--- START Data shown ---
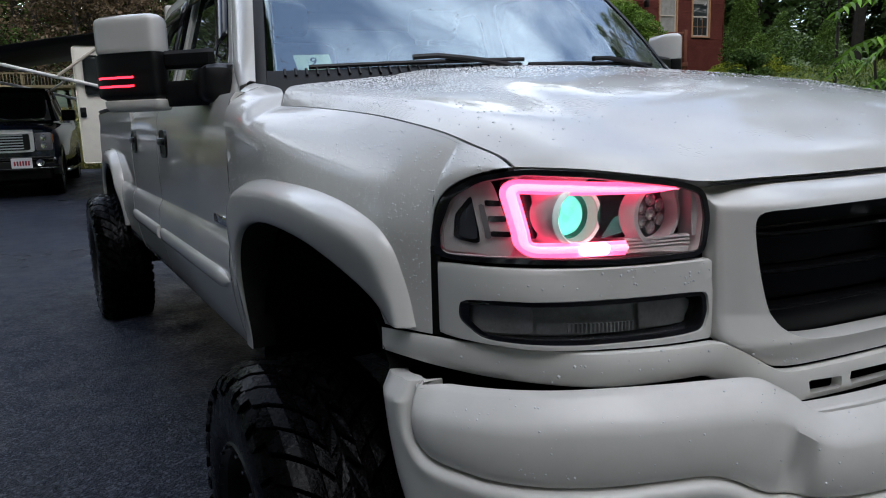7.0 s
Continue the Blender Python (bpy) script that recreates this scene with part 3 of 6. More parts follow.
# black gasket round the glass
bm = bmesh.new()
for side in (-1, 1):
    rows = []
    for i in range(15):
        p, q = Vector(ws_point(-0.03 + 1.03 * i / 14, side)), Vector(ws_point(-0.03 + 1.03 * i / 14, side * 0.94))
        o = (p - q).normalized()
        nrm = Vector((0, -0.5, 0.8))
        rows.append([p - o * 0.014 + nrm * 0.004, p + o * 0.004 + nrm * 0.008, p + o * 0.018 + nrm * 0.004, p + o * 0.018 - nrm * 0.02])
    loft(bm, rows)
rows = []
for j in range(WS_N + 1):
    p = Vector(ws_point(1, -1 + 2 * j / WS_N))
    rows.append([p + Vector((0, -0.02, -0.008)), p + Vector((0, -0.01, 0.006)), p + Vector((0, 0.016, 0.012)), p + Vector((0, 0.02, -0.01))])
loft(bm, rows)
part("windscreen_gasket", bm, M_BLACK, truck)
for side in (-1, 1):
    rows = []
    for i in range(17):
        t = i / 16
        p = Vector(ws_point(t, side)) + Vector((side * 0.014, 0.010, 0.0))
        yo = interp([(0, 1.63), (0.14, 1.770), (0.26, 1.832), (0.60, 1.999), (0.90, 2.130), (1.0, 2.18)])(t)
        zo = interp([(0, 1.41), (0.14, 1.486), (0.26, 1.545), (0.60, 1.715), (0.90, 1.855), (1.0, 1.905)])(t)
        b = Vector((side * cab_a(zo), yo, zo))
        mid = (p + b) / 2 + Vector((side * 0.010, -0.014, 0.008))
        q1, q2 = p * 0.75 + b * 0.25 + Vector((side * 0.008, -0.013, 0.010)), p * 0.25 + b * 0.75 + Vector((side * 0.014, -0.012, 0.008))
        rows.append([p - Vector((0, -0.02, 0.02)), p, q1, mid, q2, b, b + Vector((-side * 0.03, 0.02, 0))])
    bm = bmesh.new()
    loft(bm, rows)
    part("front_pillar", bm, M_PAINT, truck, angle=60)
# roof
zr = interp([(1.96, 1.936), (2.05, 1.955), (2.15, 1.975), (2.30, 1.997), (2.6, 2.02), (3.0, 2.03), (3.4, 2.015), (3.66, 1.99), (3.78, 1.96)])
rows = []
for k in range(31):
    t = k / 30
    row = []
    for j in range(31):
        s = -1 + 2 * j / 30
        yf = 1.985 + 0.105 * abs(s)**2.1
        y = yf + (3.76 - yf) * t
        edge = 0.757 - 0.03 * max(0, 1 - t * 8)
        w = abs(s)
        drop = 0.072 * max(0, (w - 0.45) / 0.55)**2.4 + 0.018 * w * w - 0.04 * w**3 * max(0, 1 - t * 8)
        row.append((s * edge, y, zr(y) - drop))
    rows.append(row)
bm = bmesh.new()
loft(bm, rows)
thick(part("cab_roof", bm, M_PAINT, truck, angle=60), 0.02)
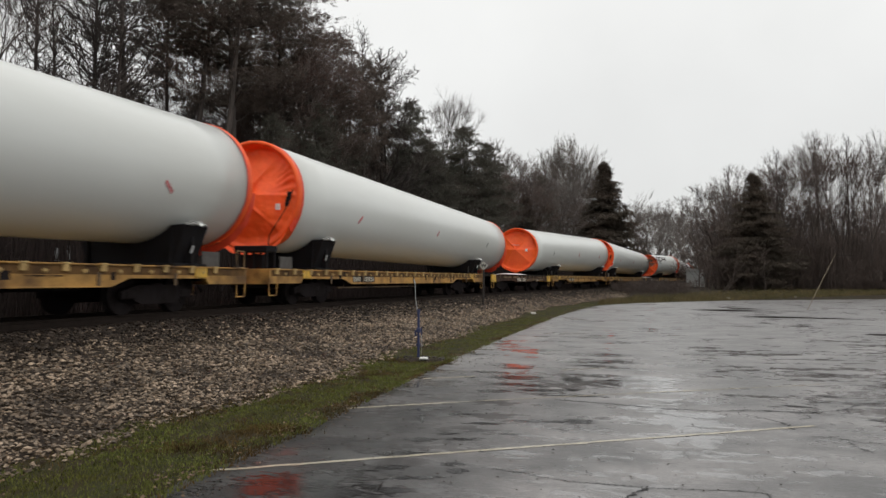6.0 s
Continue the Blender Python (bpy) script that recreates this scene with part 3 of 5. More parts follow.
def grass():
    rng = np.random.default_rng(5)
    spots, dead = [], []
    for y0, y1, per in ((-6, 2, 200), (2, 14, 1900), (14, 30, 650), (30, 62, 200)):
        for _ in range(int((y1 - y0) * 1.9 * per)):
            y = rng.uniform(y0, y1)
            a, b = bed_edge(y) - .15, lot_edge(y) + .04
            x = a + (b - a) * rng.uniform(-.12, 1.03)
            bare = noise.noise((x * .9, y * .9, 4)) + .5 * noise.noise((x * 3, y * 3, 1)) + .3 * noise.noise((x * 9, y * 9, 6))
            rim = min((x - a) / 1.15, (b + .05 - x) / .5)
            if bare + min(0, (rim - 1) * .55) > -.44 + rng.normal(0, .08):
                spots.append((x, y, .03))
            elif x > a - .05 and rng.random() < .62:
                dead.append((x, y, .028))
    for cx, cy, r, m in ((-3.61, 7.06, .20, 900), (-3.78, 6.75, .12, 300), (-3.92, 6.03, .22, 700), (-4.2, 8.6, .2, 300), (-3.95, 13.7, .34, 900), (-4.3, 13.6, .3, 500)):
        for _ in range(m):
            dead.append((cx + rng.normal(0, r), cy + rng.normal(0, r * .6), .03))
    lv, lf = [], []
    for k in range(7000):
        y = 2.5 + 40 * rng.random() ** 1.6
        x = bed_edge(y) + rng.normal(.05, .33)
        if k % 3 == 0:
            x = lot_edge(y) + rng.normal(-.02, .16)
        s, a, t = rng.uniform(.008, .020), rng.uniform(0, 6.28), rng.normal(0, .35)
        z = max(.052, bed_z(x, y) + .045)
        if x > lot_edge(y) + .05:
            z = .006
        c, d = math.cos(a), math.sin(a)
        lv += [(x - c * s, y - d * s, z), (x + d * s * .6, y - c * s * .6, z + s * t), (x + c * s, y + d * s, z + s * .3), (x - d * s * .6, y + c * s * .6, z - s * t * .3)]
        lf.append((4 * k, 4 * k + 1, 4 * k + 2, 4 * k + 3))
    thing("fallen_leaves", "brown fallen leaves between the stones and grass", "leaves", data=arrays("fallen_leaves", np.array(lv), np.array(lf), LEAF), kind="stuff")
    blades("withered_grass", "matted brown withered grass and weeds", dead, DEADGRASS, .038, .007)
    blades("verge_grass", "short wet green grass with bare muddy spots", spots, GRASS, .034, .006)
    spots = []
    for _ in range(26000):
        t = rng.uniform(0, 1)
        x = -2 + 64 * t ** 1.2
        y0 = np.interp(x, [-2, .6, 7.3, 20.3, 62], [47, 52.5, 60.9, 70.8, 96])
        y = y0 + rng.uniform(.1, 16) * rng.uniform(.3, 1)
        if x < track_x(y) + 5:
            continue
        spots.append((x, y, .02 + (.5 * min(1, max(0, y - 62) / 16) if x > 0 else 0)))
    blades("field_grass", "tall pale dry grass at the edge of the woods", spots, DRYGRASS, .28, .02)


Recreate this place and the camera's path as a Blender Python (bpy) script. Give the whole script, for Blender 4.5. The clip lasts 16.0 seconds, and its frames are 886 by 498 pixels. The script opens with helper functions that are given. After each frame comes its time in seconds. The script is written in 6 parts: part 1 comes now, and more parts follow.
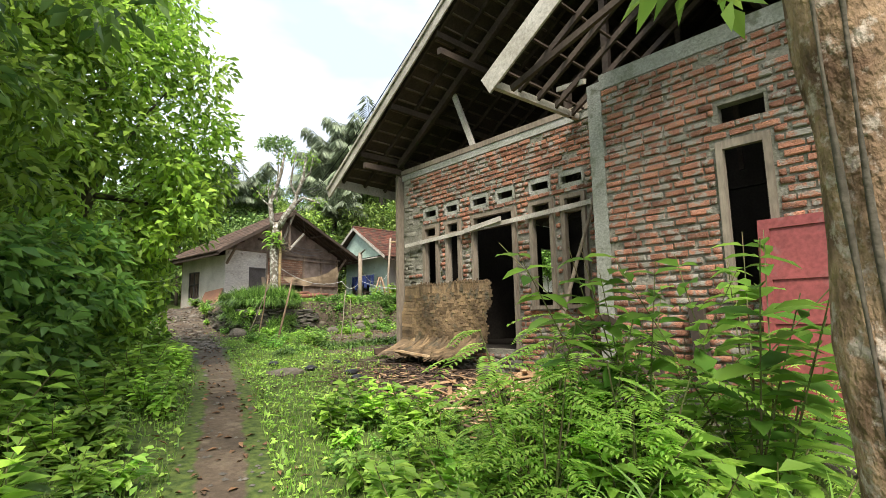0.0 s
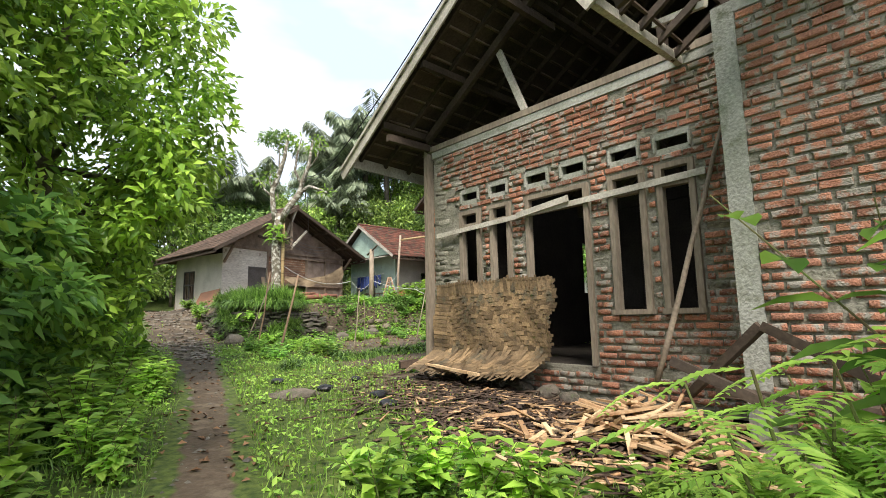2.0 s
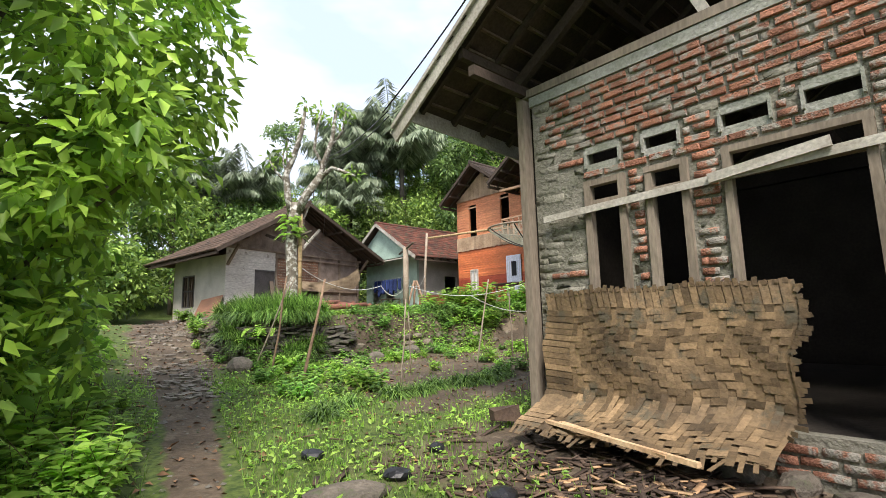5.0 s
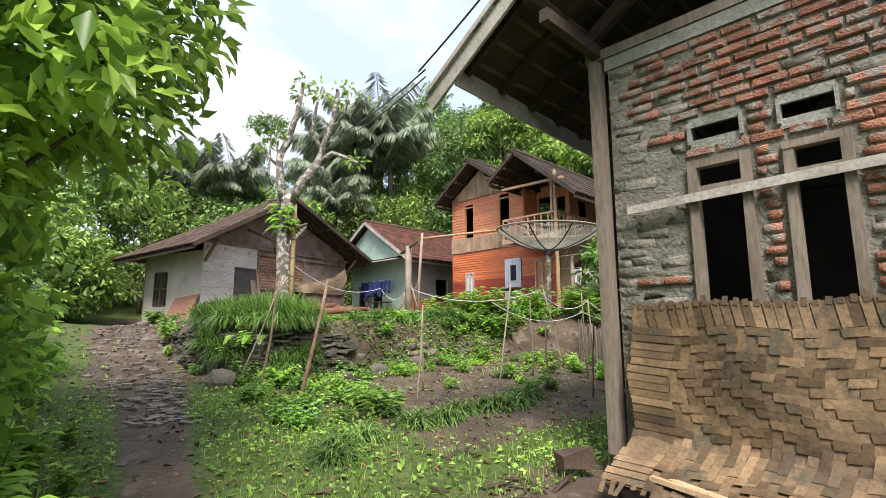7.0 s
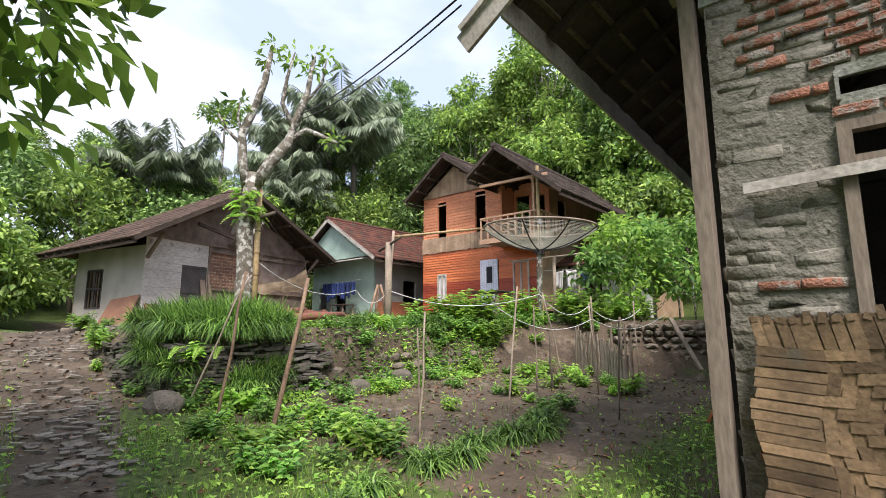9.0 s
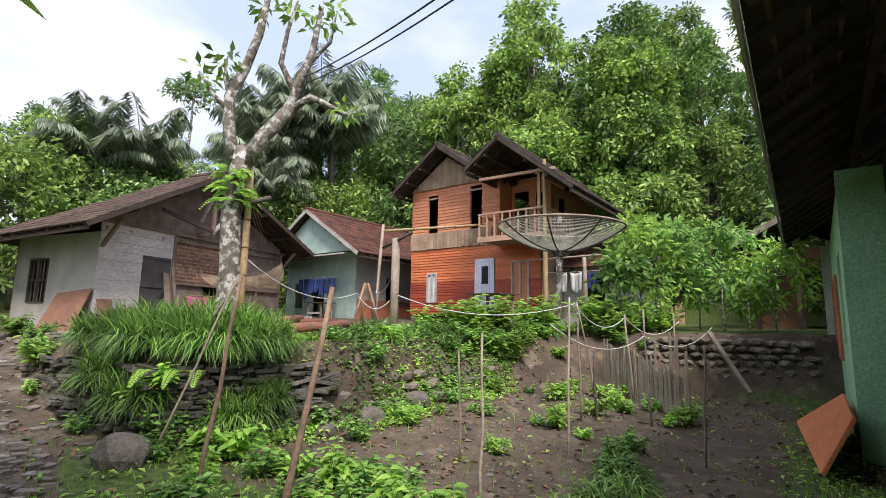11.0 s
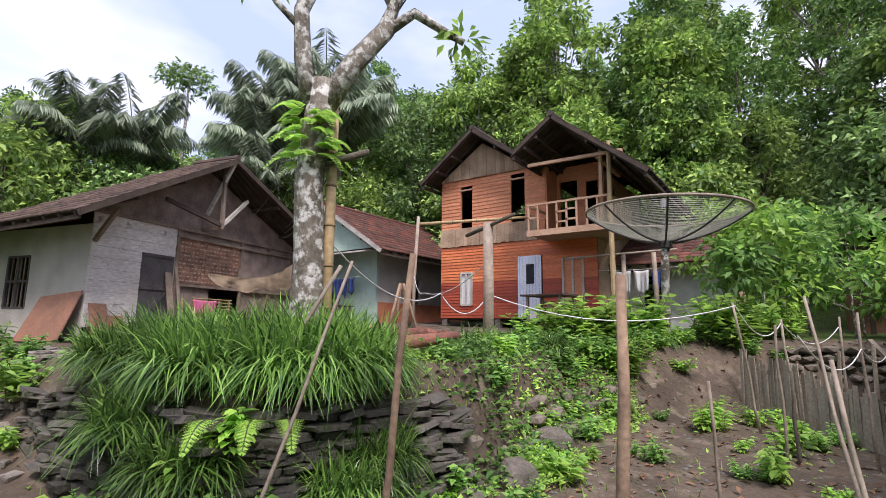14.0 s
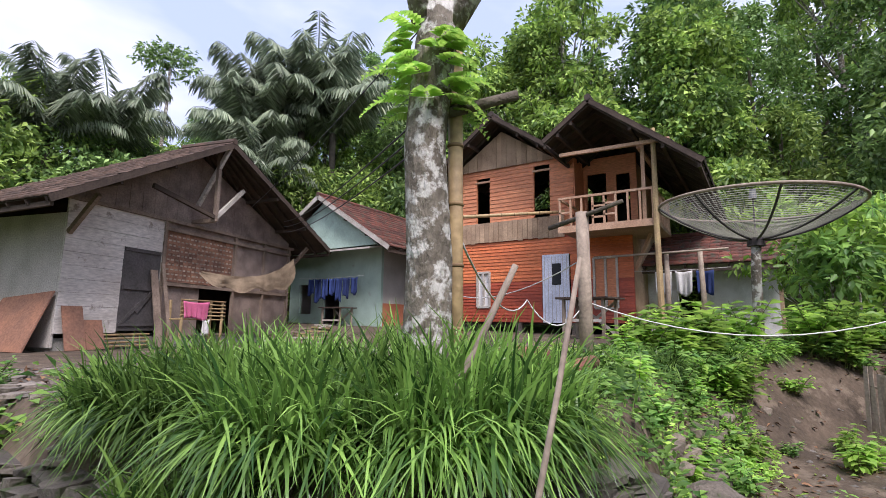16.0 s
--- END Data shown ---
_The task_.
Quote every record above exactly, omitting any pictures they contain.

_Reply to the task_.
7.0 s
Continue the Blender Python (bpy) script that recreates this scene with part 3 of 6. More parts follow.
# black gasket round the glass
bm = bmesh.new()
for side in (-1, 1):
    rows = []
    for i in range(15):
        p, q = Vector(ws_point(-0.03 + 1.03 * i / 14, side)), Vector(ws_point(-0.03 + 1.03 * i / 14, side * 0.94))
        o = (p - q).normalized()
        nrm = Vector((0, -0.5, 0.8))
        rows.append([p - o * 0.014 + nrm * 0.004, p + o * 0.004 + nrm * 0.008, p + o * 0.018 + nrm * 0.004, p + o * 0.018 - nrm * 0.02])
    loft(bm, rows)
rows = []
for j in range(WS_N + 1):
    p = Vector(ws_point(1, -1 + 2 * j / WS_N))
    rows.append([p + Vector((0, -0.02, -0.008)), p + Vector((0, -0.01, 0.006)), p + Vector((0, 0.016, 0.012)), p + Vector((0, 0.02, -0.01))])
loft(bm, rows)
part("windscreen_gasket", bm, M_BLACK, truck)
for side in (-1, 1):
    rows = []
    for i in range(17):
        t = i / 16
        p = Vector(ws_point(t, side)) + Vector((side * 0.014, 0.010, 0.0))
        yo = interp([(0, 1.63), (0.14, 1.770), (0.26, 1.832), (0.60, 1.999), (0.90, 2.130), (1.0, 2.18)])(t)
        zo = interp([(0, 1.41), (0.14, 1.486), (0.26, 1.545), (0.60, 1.715), (0.90, 1.855), (1.0, 1.905)])(t)
        b = Vector((side * cab_a(zo), yo, zo))
        mid = (p + b) / 2 + Vector((side * 0.010, -0.014, 0.008))
        q1, q2 = p * 0.75 + b * 0.25 + Vector((side * 0.008, -0.013, 0.010)), p * 0.25 + b * 0.75 + Vector((side * 0.014, -0.012, 0.008))
        rows.append([p - Vector((0, -0.02, 0.02)), p, q1, mid, q2, b, b + Vector((-side * 0.03, 0.02, 0))])
    bm = bmesh.new()
    loft(bm, rows)
    part("front_pillar", bm, M_PAINT, truck, angle=60)
# roof
zr = interp([(1.96, 1.936), (2.05, 1.955), (2.15, 1.975), (2.30, 1.997), (2.6, 2.02), (3.0, 2.03), (3.4, 2.015), (3.66, 1.99), (3.78, 1.96)])
rows = []
for k in range(31):
    t = k / 30
    row = []
    for j in range(31):
        s = -1 + 2 * j / 30
        yf = 1.985 + 0.105 * abs(s)**2.1
        y = yf + (3.76 - yf) * t
        edge = 0.757 - 0.03 * max(0, 1 - t * 8)
        w = abs(s)
        drop = 0.072 * max(0, (w - 0.45) / 0.55)**2.4 + 0.018 * w * w - 0.04 * w**3 * max(0, 1 - t * 8)
        row.append((s * edge, y, zr(y) - drop))
    rows.append(row)
bm = bmesh.new()
loft(bm, rows)
thick(part("cab_roof", bm, M_PAINT, truck, angle=60), 0.02)
6.0 s
Continue the Blender Python (bpy) script that recreates this scene with part 3 of 5. More parts follow.
def grass():
    rng = np.random.default_rng(5)
    spots, dead = [], []
    for y0, y1, per in ((-6, 2, 200), (2, 14, 1900), (14, 30, 650), (30, 62, 200)):
        for _ in range(int((y1 - y0) * 1.9 * per)):
            y = rng.uniform(y0, y1)
            a, b = bed_edge(y) - .15, lot_edge(y) + .04
            x = a + (b - a) * rng.uniform(-.12, 1.03)
            bare = noise.noise((x * .9, y * .9, 4)) + .5 * noise.noise((x * 3, y * 3, 1)) + .3 * noise.noise((x * 9, y * 9, 6))
            rim = min((x - a) / 1.15, (b + .05 - x) / .5)
            if bare + min(0, (rim - 1) * .55) > -.44 + rng.normal(0, .08):
                spots.append((x, y, .03))
            elif x > a - .05 and rng.random() < .62:
                dead.append((x, y, .028))
    for cx, cy, r, m in ((-3.61, 7.06, .20, 900), (-3.78, 6.75, .12, 300), (-3.92, 6.03, .22, 700), (-4.2, 8.6, .2, 300), (-3.95, 13.7, .34, 900), (-4.3, 13.6, .3, 500)):
        for _ in range(m):
            dead.append((cx + rng.normal(0, r), cy + rng.normal(0, r * .6), .03))
    lv, lf = [], []
    for k in range(7000):
        y = 2.5 + 40 * rng.random() ** 1.6
        x = bed_edge(y) + rng.normal(.05, .33)
        if k % 3 == 0:
            x = lot_edge(y) + rng.normal(-.02, .16)
        s, a, t = rng.uniform(.008, .020), rng.uniform(0, 6.28), rng.normal(0, .35)
        z = max(.052, bed_z(x, y) + .045)
        if x > lot_edge(y) + .05:
            z = .006
        c, d = math.cos(a), math.sin(a)
        lv += [(x - c * s, y - d * s, z), (x + d * s * .6, y - c * s * .6, z + s * t), (x + c * s, y + d * s, z + s * .3), (x - d * s * .6, y + c * s * .6, z - s * t * .3)]
        lf.append((4 * k, 4 * k + 1, 4 * k + 2, 4 * k + 3))
    thing("fallen_leaves", "brown fallen leaves between the stones and grass", "leaves", data=arrays("fallen_leaves", np.array(lv), np.array(lf), LEAF), kind="stuff")
    blades("withered_grass", "matted brown withered grass and weeds", dead, DEADGRASS, .038, .007)
    blades("verge_grass", "short wet green grass with bare muddy spots", spots, GRASS, .034, .006)
    spots = []
    for _ in range(26000):
        t = rng.uniform(0, 1)
        x = -2 + 64 * t ** 1.2
        y0 = np.interp(x, [-2, .6, 7.3, 20.3, 62], [47, 52.5, 60.9, 70.8, 96])
        y = y0 + rng.uniform(.1, 16) * rng.uniform(.3, 1)
        if x < track_x(y) + 5:
            continue
        spots.append((x, y, .02 + (.5 * min(1, max(0, y - 62) / 16) if x > 0 else 0)))
    blades("field_grass", "tall pale dry grass at the edge of the woods", spots, DRYGRASS, .28, .02)


Recreate this place and the camera's path as a Blender Python (bpy) script. Give the whole script, for Blender 4.5. The clip lasts 16.0 seconds, and its frames are 886 by 498 pixels. The script opens with helper functions that are given. After each frame comes its time in seconds. The script is written in 6 parts: part 1 comes now, and more parts follow.
0.0 s
2.0 s
5.0 s
7.0 s
9.0 s
11.0 s
14.0 s
16.0 s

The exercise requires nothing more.